The Museo del Prado is one of the buildings constructed during the reign of Charles III as part of a grandiose building scheme designed to bestow upon Madrid a monumental urban space. This "prado" (meaning meadow in Spanish) gave its name to the area (Salón del Prado, later Paseo del Prado), and later still to the Museum itself upon nationalisation. Work on the building stopped between the conclusion of Charles III's reign and during the Spanish War of Independence and was only initiated again during reign of Charles III's grandson, Ferdinand VII. The structure was used as headquarters for the cavalry and a gunpowder-store for the Napoleonic troops based in Madrid during the War of Independence. Upon the deposition of Isabel II in 1868, the Museum was nationalised and acquired the new name of Museo del Prado. The building housed the royal collection of arts: it rapidly proved too small.
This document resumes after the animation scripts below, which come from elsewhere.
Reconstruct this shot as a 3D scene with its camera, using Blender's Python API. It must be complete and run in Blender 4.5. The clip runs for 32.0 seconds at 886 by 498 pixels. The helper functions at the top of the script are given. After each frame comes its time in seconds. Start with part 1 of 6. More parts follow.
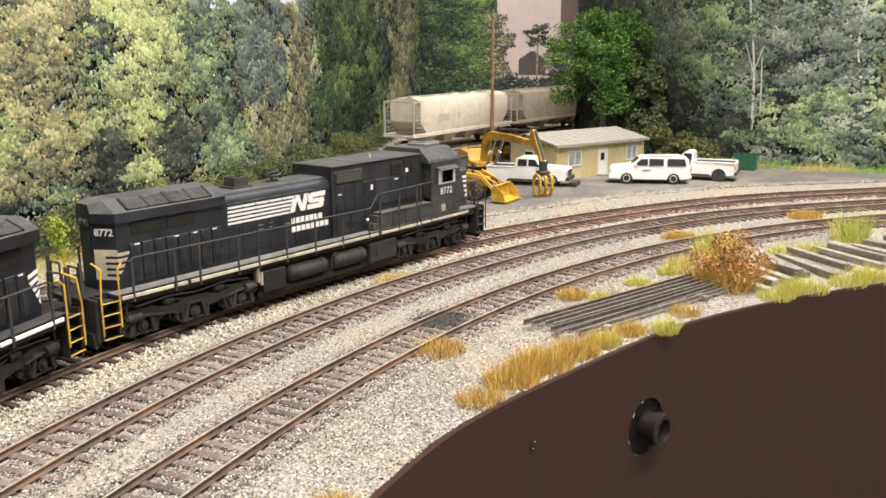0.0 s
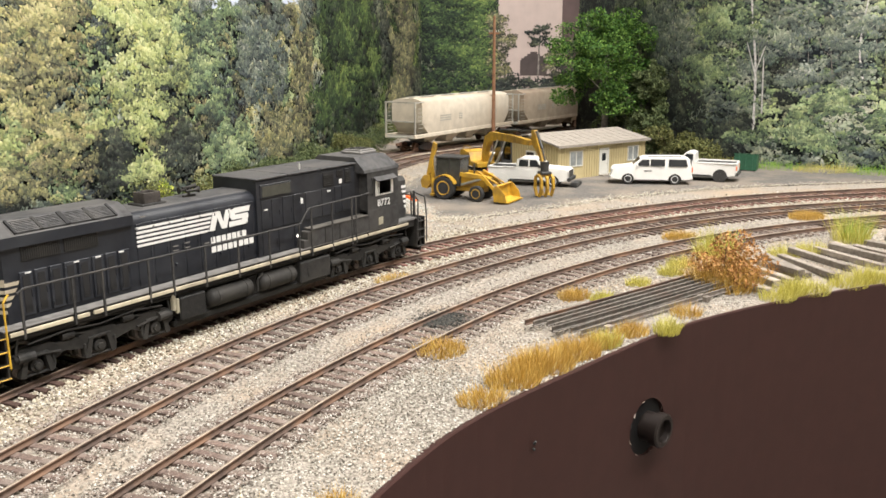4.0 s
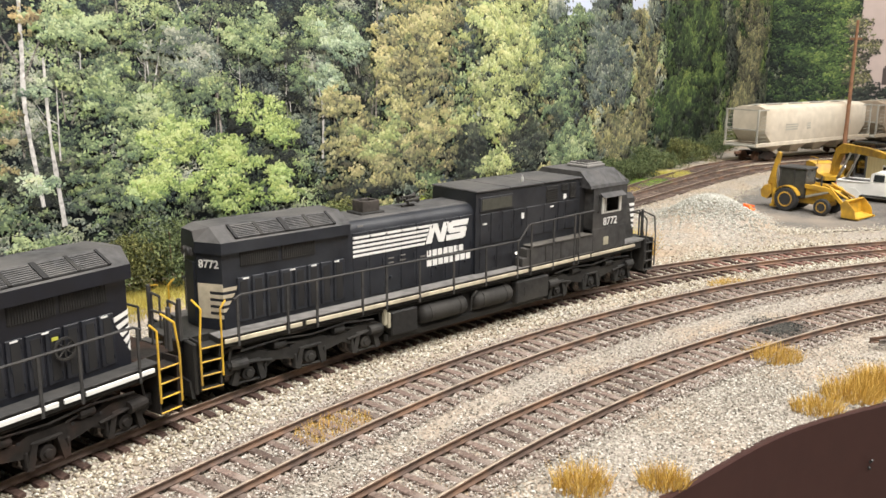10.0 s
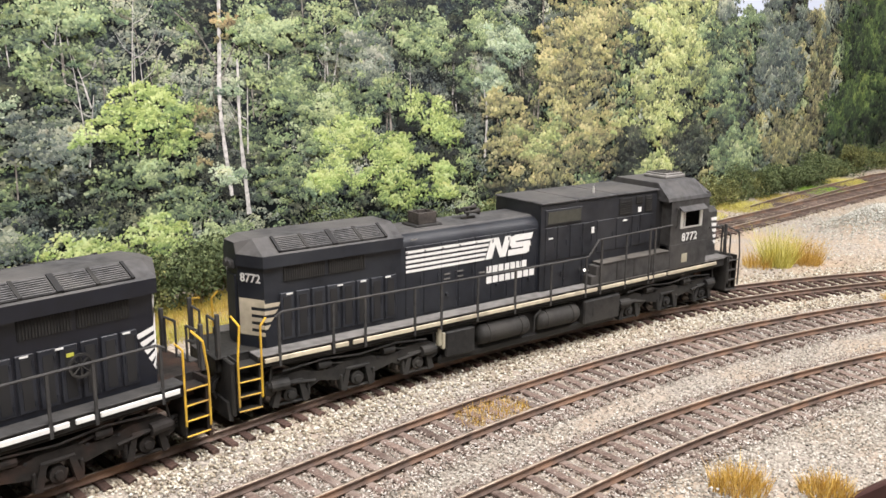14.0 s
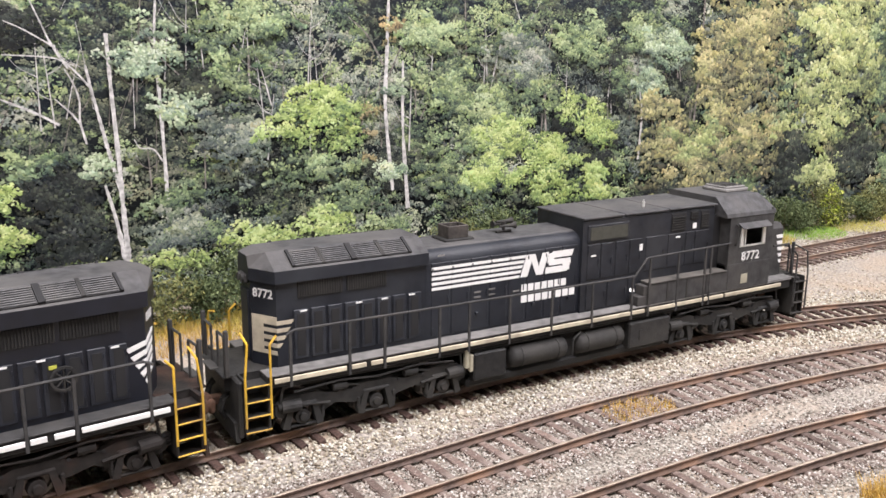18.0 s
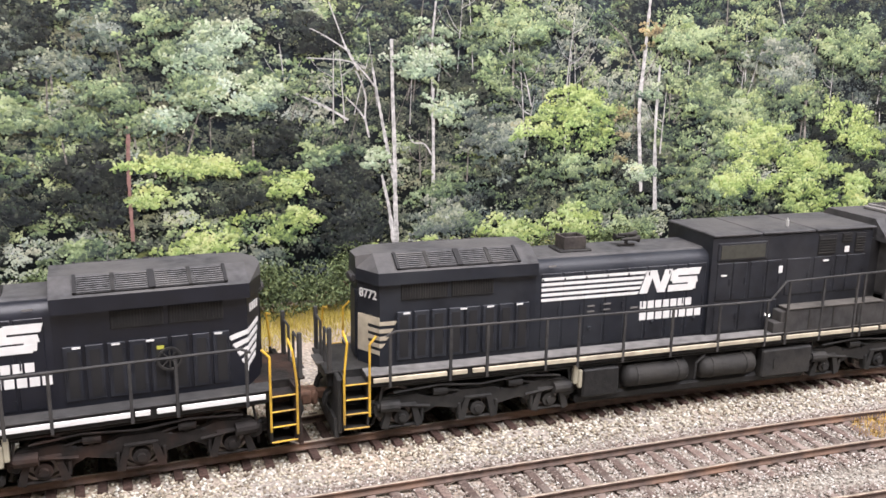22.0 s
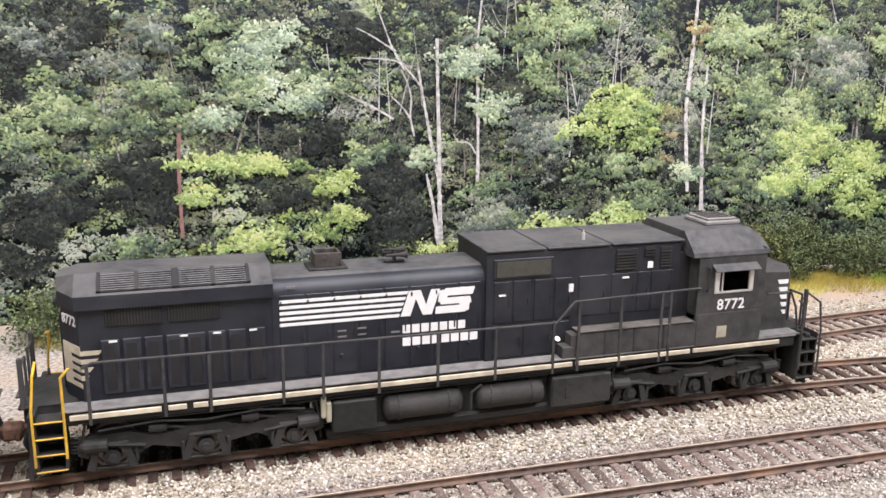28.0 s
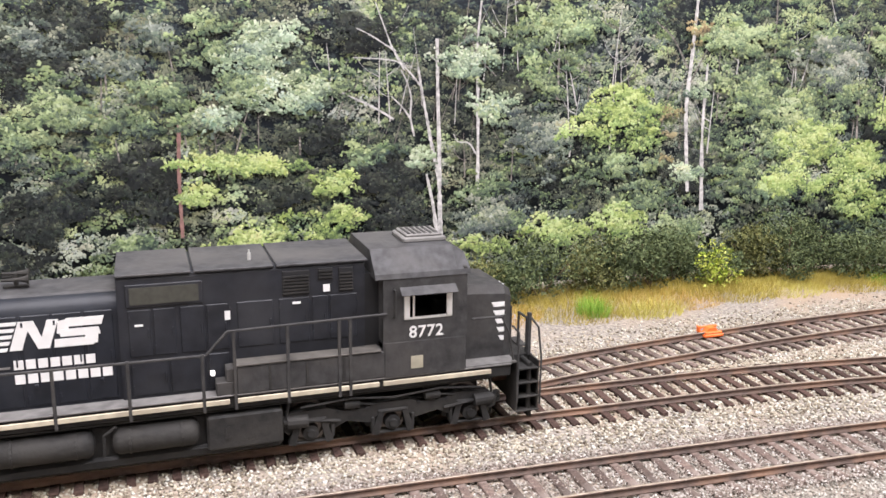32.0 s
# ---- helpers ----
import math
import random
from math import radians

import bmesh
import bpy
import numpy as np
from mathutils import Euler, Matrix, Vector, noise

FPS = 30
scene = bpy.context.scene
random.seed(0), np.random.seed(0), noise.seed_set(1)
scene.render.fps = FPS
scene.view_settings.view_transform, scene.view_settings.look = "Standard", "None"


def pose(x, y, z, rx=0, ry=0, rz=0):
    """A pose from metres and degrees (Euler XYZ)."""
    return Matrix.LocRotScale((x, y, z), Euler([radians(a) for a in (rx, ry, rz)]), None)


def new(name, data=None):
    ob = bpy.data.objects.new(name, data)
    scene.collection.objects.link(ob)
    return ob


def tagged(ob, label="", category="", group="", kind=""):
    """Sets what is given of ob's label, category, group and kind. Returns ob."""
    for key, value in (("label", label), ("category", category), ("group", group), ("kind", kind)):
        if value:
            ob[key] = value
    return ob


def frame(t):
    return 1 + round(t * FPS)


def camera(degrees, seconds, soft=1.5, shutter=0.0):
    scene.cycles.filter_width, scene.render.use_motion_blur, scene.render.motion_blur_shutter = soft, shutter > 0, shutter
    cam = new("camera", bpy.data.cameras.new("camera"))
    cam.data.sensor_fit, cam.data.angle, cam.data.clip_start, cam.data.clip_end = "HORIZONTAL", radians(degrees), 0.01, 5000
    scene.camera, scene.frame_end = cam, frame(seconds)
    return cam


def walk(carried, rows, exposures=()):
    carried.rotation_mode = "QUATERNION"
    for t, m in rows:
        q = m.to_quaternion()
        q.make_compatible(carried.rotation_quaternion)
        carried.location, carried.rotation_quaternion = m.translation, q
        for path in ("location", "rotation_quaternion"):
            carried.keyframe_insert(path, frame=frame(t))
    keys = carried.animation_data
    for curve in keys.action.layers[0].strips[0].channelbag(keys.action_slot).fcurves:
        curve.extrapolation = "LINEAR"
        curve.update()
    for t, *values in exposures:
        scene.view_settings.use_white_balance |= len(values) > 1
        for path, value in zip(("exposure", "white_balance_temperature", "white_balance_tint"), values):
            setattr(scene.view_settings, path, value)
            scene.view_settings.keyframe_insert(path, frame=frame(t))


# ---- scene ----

# The place is a model railway layout at 1:87; all sizes are the model's own, in metres.
cam = camera(54.4, 32.0, soft=1.6)
walk(cam, [
    (0, pose(-0.0000, -0.0000, 0.1086, 77.02, 0.34, 0.50)),
    (2.5, pose(-0.0000, -0.0000, 0.1086, 77.02, 0.34, 0.50)),
    (4.5, pose(-0.0001, -0.0010, 0.1087, 77.06, 0.26, 0.72)),
    (5, pose(-0.0008, -0.0024, 0.1089, 77.08, 0.11, 1.54)),
    (5.5, pose(-0.0013, -0.0038, 0.1087, 77.12, 0.03, 3.14)),
    (6, pose(-0.0023, -0.0069, 0.1089, 77.14, -0.05, 5.29)),
    (6.5, pose(-0.0033, -0.0095, 0.1090, 77.16, -0.16, 7.61)),
    (7, pose(-0.0039, -0.0121, 0.1091, 77.17, -0.21, 10.11)),
    (7.5, pose(-0.0048, -0.0151, 0.1091, 77.18, -0.27, 12.55)),
    (8, pose(-0.0051, -0.0178, 0.1090, 77.23, -0.31, 14.78)),
    (8.5, pose(-0.0053, -0.0193, 0.1088, 77.27, -0.30, 16.79)),
    (9, pose(-0.0054, -0.0212, 0.1091, 77.24, -0.30, 18.62)),
    (9.5, pose(-0.0055, -0.0238, 0.1095, 77.24, -0.30, 20.36)),
    (10, pose(-0.0056, -0.0260, 0.1093, 77.28, -0.30, 22.03)),
    (10.5, pose(-0.0055, -0.0272, 0.1092, 77.28, -0.30, 23.68)),
    (11, pose(-0.0055, -0.0295, 0.1092, 77.33, -0.31, 25.25)),
    (11.5, pose(-0.0058, -0.0313, 0.1092, 77.34, -0.42, 26.71)),
    (12, pose(-0.0056, -0.0338, 0.1095, 77.30, -0.39, 28.13)),
    (12.5, pose(-0.0057, -0.0350, 0.1095, 77.30, -0.43, 29.35)),
    (13, pose(-0.0053, -0.0355, 0.1093, 77.34, -0.43, 30.42)),
    (13.5, pose(-0.0053, -0.0366, 0.1095, 77.32, -0.42, 31.27)),
    (14, pose(-0.0052, -0.0380, 0.1096, 77.31, -0.41, 32.14)),
    (14.5, pose(-0.0051, -0.0388, 0.1099, 77.28, -0.43, 32.99)),
    (16.5, pose(-0.0036, -0.0450, 0.1107, 77.18, -0.60, 37.40)),
    (17, pose(-0.0032, -0.0468, 0.1108, 77.18, -0.62, 38.73)),
    (17.5, pose(-0.0025, -0.0488, 0.1109, 77.18, -0.63, 40.20)),
    (18, pose(-0.0012, -0.0510, 0.1118, 77.08, -0.64, 41.83)),
    (18.5, pose(-0.0002, -0.0537, 0.1124, 77.03, -0.68, 43.62)),
    (19, pose(0.0005, -0.0562, 0.1122, 77.06, -0.75, 45.61)),
    (19.5, pose(0.0015, -0.0587, 0.1127, 76.99, -0.81, 47.50)),
    (20, pose(0.0028, -0.0616, 0.1126, 77.03, -0.88, 49.65)),
    (20.5, pose(0.0046, -0.0650, 0.1134, 76.93, -0.91, 51.80)),
    (21, pose(0.0059, -0.0676, 0.1134, 76.93, -0.95, 53.94)),
    (21.5, pose(0.0067, -0.0694, 0.1133, 76.91, -0.97, 55.79)),
    (22, pose(0.0078, -0.0712, 0.1142, 76.81, -0.93, 57.31)),
    (22.5, pose(0.0084, -0.0716, 0.1139, 76.83, -0.86, 58.51)),
    (23, pose(0.0089, -0.0721, 0.1142, 76.80, -0.81, 59.31)),
    (23.5, pose(0.0087, -0.0721, 0.1136, 76.83, -0.74, 59.83)),
    (24, pose(0.0085, -0.0721, 0.1136, 76.81, -0.78, 60.05)),
    (25, pose(0.0086, -0.0725, 0.1138, 76.79, -0.74, 60.15)),
    (27.5, pose(0.0086, -0.0725, 0.1138, 76.79, -0.74, 60.15)),
    (32, pose(0.0086, -0.0725, 0.1138, 76.79, -0.74, 60.15)),
], [(0, 0.05, 6600, 10), (10, 0.0, 6600, 10), (17, 0.0, 6250, 17), (22, 0.07, 6150, 18), (32, 0.05, 6150, 18)])

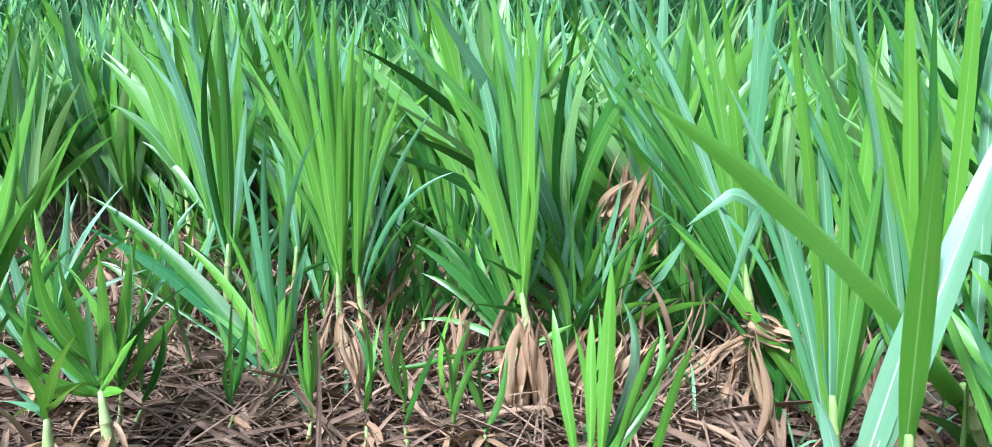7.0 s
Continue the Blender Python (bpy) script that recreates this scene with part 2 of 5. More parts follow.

The first enlargement to the Museum took place in 1918. The most recent enlargement was the incorporation of two nearby buildings into the institutional structure of the Museum, the Casón del Buen Retiro in 1971, and the Palacio de Villahermosa (now the Thyssen Bornemisza Museum) in 1985.

During the Spanish Civil War, upon the recommendation of the League of Nations the Museum staff removed three hundred and fifty-three paintings, one hundred and sixty-eight drawings and the Dauphin's Treasure and sent the art to Valencia, then later to Gerona and finally to Geneva. The art had to be returned across French territory in night trains to the Museum upon the commencement of World War II.

One of the promenade entrances to the Prado is dominated by a bronze statue of Velasquez (see picture above).